→ **SET PROBLEM**: Print exactly the part opening with the line containing "q = m.to_quaternion()" and closing with the line containing "# ---- scene", with both of those lines included.

→ **DATA FOR THIS EXERCISE**:
---------------
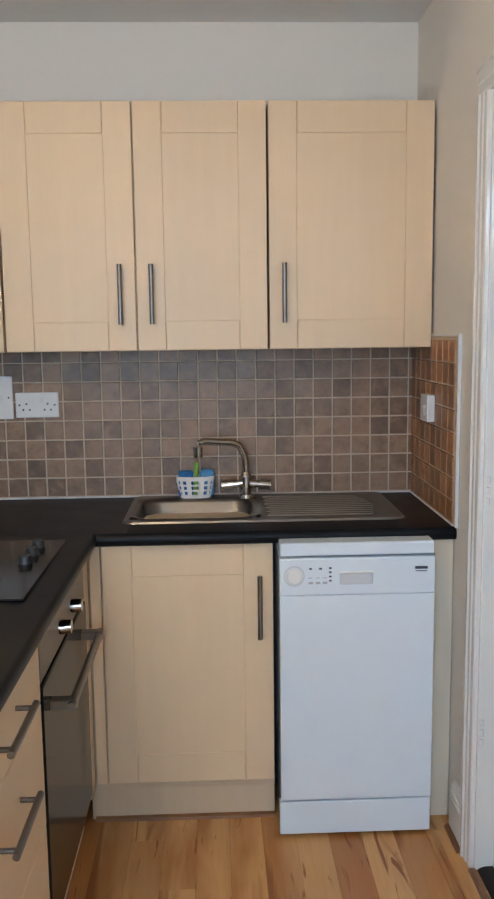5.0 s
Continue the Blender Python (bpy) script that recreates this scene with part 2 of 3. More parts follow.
---------------
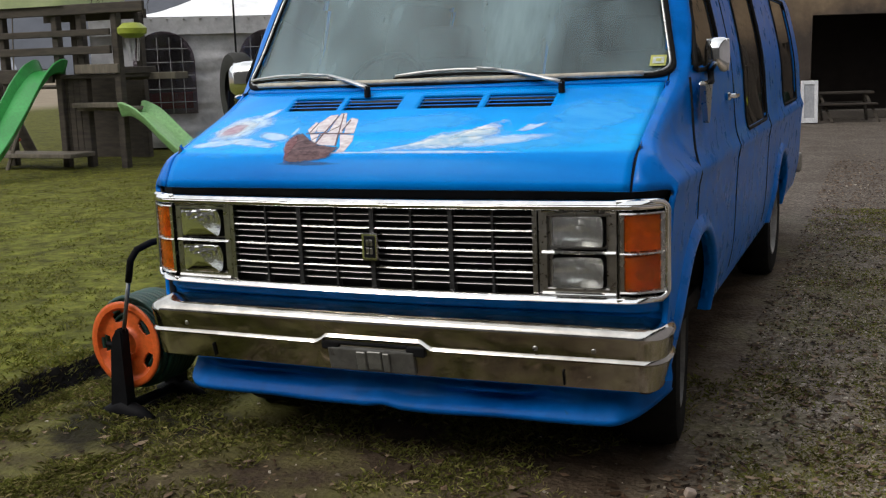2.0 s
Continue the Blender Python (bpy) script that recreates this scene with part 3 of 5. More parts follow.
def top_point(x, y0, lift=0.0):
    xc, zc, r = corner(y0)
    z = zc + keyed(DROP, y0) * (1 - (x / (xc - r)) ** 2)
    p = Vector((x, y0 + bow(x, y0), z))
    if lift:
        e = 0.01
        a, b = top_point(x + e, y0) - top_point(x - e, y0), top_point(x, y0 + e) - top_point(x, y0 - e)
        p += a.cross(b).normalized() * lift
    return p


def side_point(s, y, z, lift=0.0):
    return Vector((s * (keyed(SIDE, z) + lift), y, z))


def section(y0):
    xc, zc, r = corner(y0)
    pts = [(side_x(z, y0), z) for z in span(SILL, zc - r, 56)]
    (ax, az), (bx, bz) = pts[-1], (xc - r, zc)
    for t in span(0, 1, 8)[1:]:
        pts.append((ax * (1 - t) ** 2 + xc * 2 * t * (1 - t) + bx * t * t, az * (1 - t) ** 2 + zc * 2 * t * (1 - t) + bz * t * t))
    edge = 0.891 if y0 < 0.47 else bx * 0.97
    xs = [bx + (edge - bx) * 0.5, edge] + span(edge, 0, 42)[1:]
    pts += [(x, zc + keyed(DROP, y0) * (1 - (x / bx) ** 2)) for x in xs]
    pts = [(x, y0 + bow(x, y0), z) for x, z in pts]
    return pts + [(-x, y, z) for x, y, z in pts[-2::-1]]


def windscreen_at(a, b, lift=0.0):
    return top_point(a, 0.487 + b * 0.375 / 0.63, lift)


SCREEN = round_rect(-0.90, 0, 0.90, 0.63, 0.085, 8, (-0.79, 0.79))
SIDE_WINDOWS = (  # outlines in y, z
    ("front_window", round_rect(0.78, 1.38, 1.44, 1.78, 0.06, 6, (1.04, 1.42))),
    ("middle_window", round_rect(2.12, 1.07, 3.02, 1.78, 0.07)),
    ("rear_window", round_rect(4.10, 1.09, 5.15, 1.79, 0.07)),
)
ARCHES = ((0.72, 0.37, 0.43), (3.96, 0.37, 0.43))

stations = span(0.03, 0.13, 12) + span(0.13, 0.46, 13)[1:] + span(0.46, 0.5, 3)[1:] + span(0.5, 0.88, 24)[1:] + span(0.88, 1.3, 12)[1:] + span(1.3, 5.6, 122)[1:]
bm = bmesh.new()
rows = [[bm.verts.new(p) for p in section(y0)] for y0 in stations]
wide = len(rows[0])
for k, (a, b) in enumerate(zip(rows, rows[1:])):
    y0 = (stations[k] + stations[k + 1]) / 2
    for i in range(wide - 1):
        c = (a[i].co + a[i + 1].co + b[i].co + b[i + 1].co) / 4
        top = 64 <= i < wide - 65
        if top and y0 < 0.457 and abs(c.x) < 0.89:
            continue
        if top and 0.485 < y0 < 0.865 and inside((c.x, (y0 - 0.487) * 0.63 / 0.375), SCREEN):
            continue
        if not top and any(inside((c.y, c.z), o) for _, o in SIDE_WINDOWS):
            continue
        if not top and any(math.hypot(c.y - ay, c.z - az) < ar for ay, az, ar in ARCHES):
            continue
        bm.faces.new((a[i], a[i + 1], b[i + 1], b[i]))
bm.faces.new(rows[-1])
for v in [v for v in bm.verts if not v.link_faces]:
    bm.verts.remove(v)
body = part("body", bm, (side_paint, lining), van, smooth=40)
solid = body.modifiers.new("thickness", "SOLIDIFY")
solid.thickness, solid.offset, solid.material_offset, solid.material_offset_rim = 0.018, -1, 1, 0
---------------
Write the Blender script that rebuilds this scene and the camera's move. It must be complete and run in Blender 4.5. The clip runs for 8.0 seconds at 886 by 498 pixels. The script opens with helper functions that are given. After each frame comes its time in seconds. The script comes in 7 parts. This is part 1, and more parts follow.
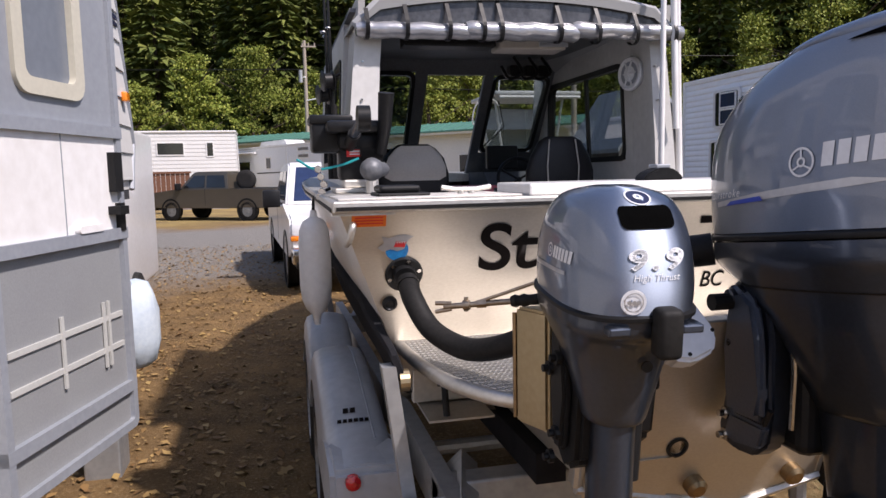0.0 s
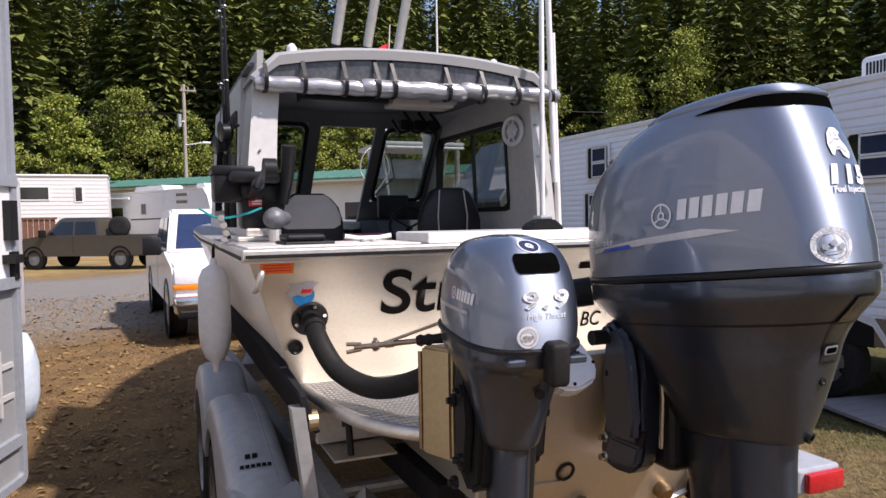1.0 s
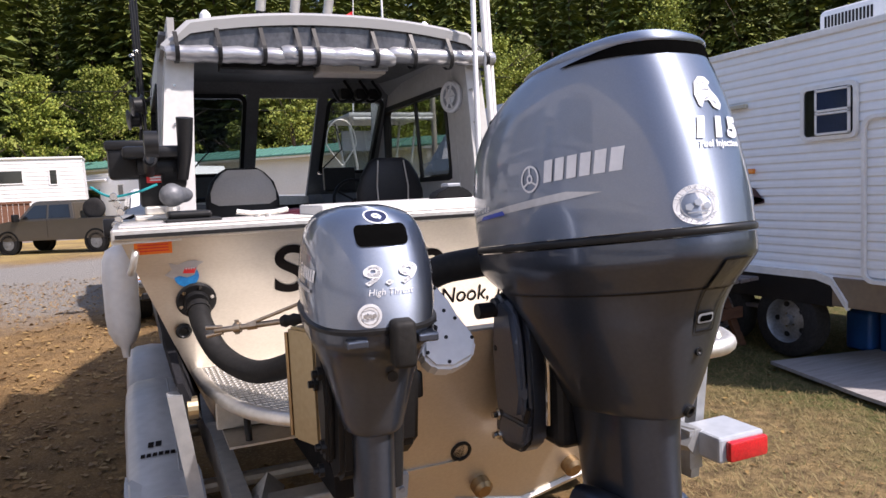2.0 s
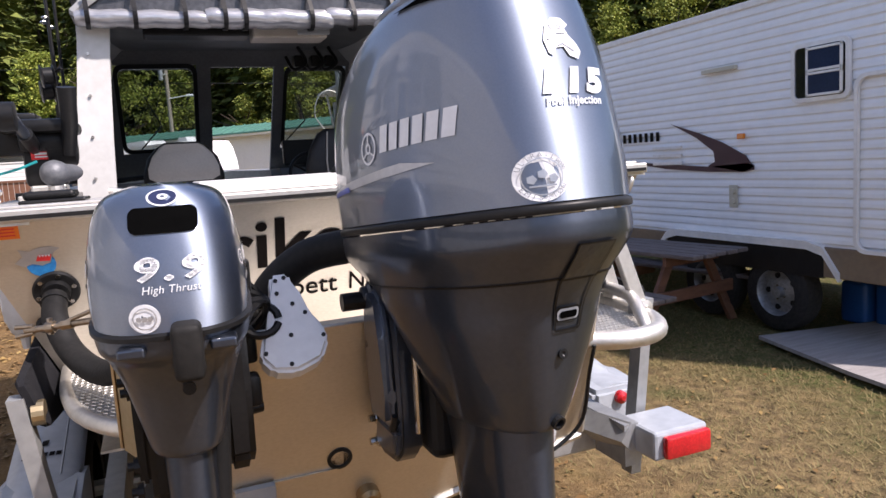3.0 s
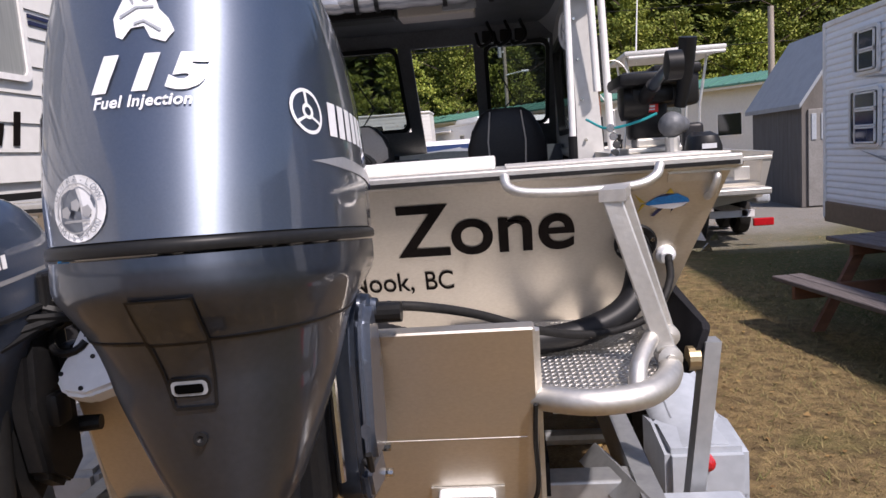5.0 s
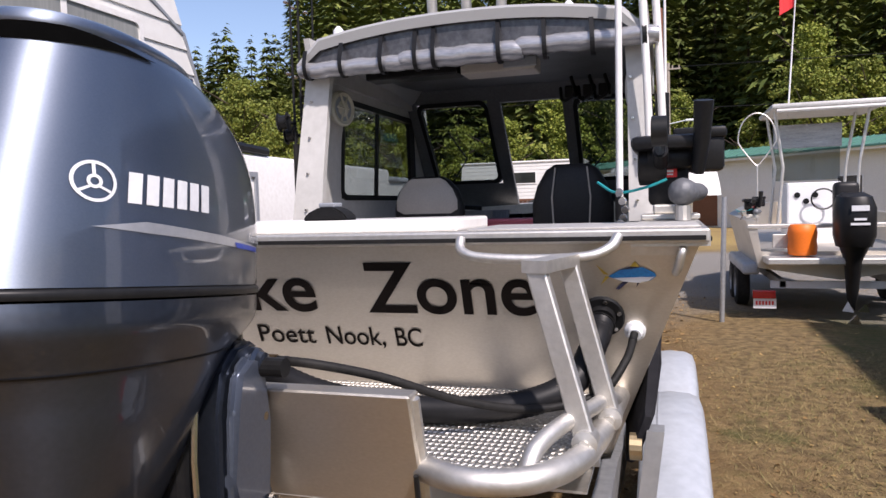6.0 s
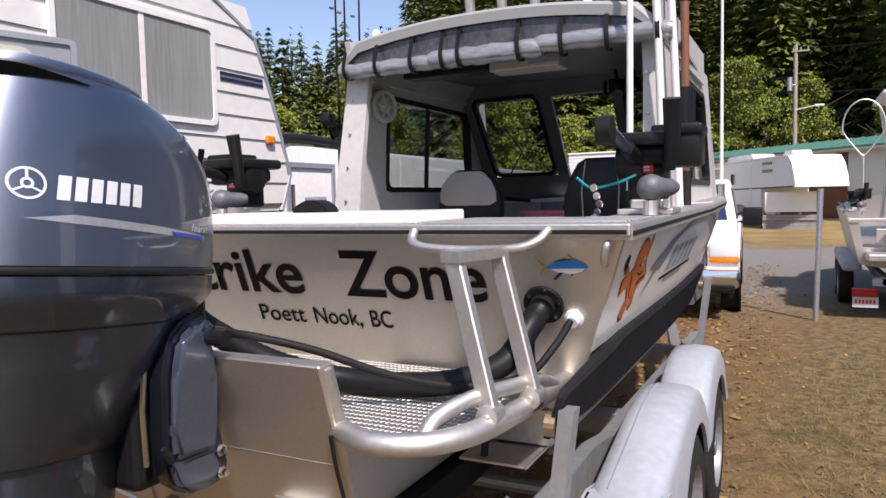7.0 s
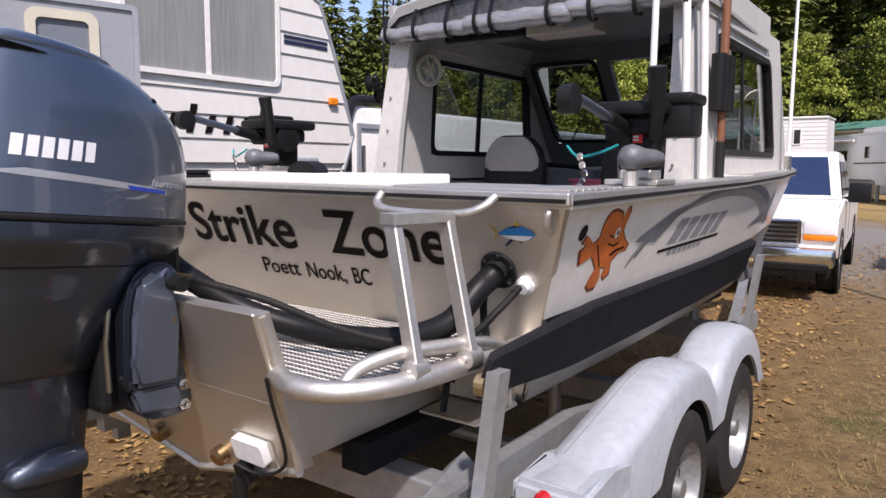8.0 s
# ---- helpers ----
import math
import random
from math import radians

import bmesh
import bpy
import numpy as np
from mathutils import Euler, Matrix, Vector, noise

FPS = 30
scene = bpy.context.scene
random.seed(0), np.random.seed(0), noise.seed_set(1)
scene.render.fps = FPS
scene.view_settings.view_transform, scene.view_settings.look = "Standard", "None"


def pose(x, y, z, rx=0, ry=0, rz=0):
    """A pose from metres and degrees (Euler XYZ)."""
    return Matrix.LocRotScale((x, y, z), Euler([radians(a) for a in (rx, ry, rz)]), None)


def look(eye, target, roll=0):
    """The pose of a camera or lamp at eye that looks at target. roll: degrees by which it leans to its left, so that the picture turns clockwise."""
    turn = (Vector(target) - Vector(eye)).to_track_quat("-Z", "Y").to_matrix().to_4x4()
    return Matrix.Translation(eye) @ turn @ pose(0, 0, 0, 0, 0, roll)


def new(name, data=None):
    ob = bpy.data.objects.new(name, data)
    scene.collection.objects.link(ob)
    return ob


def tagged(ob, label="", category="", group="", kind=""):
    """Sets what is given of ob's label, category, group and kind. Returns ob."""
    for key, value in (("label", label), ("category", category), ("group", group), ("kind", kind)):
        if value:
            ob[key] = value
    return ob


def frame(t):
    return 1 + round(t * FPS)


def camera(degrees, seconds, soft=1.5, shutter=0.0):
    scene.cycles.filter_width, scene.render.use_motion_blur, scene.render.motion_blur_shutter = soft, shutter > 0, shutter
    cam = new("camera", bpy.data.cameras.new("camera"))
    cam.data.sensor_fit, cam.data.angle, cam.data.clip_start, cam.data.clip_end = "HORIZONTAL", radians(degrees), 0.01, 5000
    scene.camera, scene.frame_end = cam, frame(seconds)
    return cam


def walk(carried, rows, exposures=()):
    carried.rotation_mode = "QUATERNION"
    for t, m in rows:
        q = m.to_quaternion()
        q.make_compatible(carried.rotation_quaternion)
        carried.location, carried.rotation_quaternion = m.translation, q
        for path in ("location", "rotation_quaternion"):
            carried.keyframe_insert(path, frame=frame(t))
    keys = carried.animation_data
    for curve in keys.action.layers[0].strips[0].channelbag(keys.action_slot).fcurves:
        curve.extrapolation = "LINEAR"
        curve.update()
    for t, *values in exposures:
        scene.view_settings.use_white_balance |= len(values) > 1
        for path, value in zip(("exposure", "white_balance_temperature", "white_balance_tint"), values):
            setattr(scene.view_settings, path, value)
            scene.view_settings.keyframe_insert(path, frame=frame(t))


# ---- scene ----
---------------
→ **REPLY**:
        q = m.to_quaternion()
        q.make_compatible(carried.rotation_quaternion)
        carried.location, carried.rotation_quaternion = m.translation, q
        for path in ("location", "rotation_quaternion"):
            carried.keyframe_insert(path, frame=frame(t))
    keys = carried.animation_data
    for curve in keys.action.layers[0].strips[0].channelbag(keys.action_slot).fcurves:
        curve.extrapolation = "LINEAR"
        curve.update()
    for t, *values in exposures:
        scene.view_settings.use_white_balance |= len(values) > 1
        for path, value in zip(("exposure", "white_balance_temperature", "white_balance_tint"), values):
            setattr(scene.view_settings, path, value)
            scene.view_settings.keyframe_insert(path, frame=frame(t))


# ---- scene ----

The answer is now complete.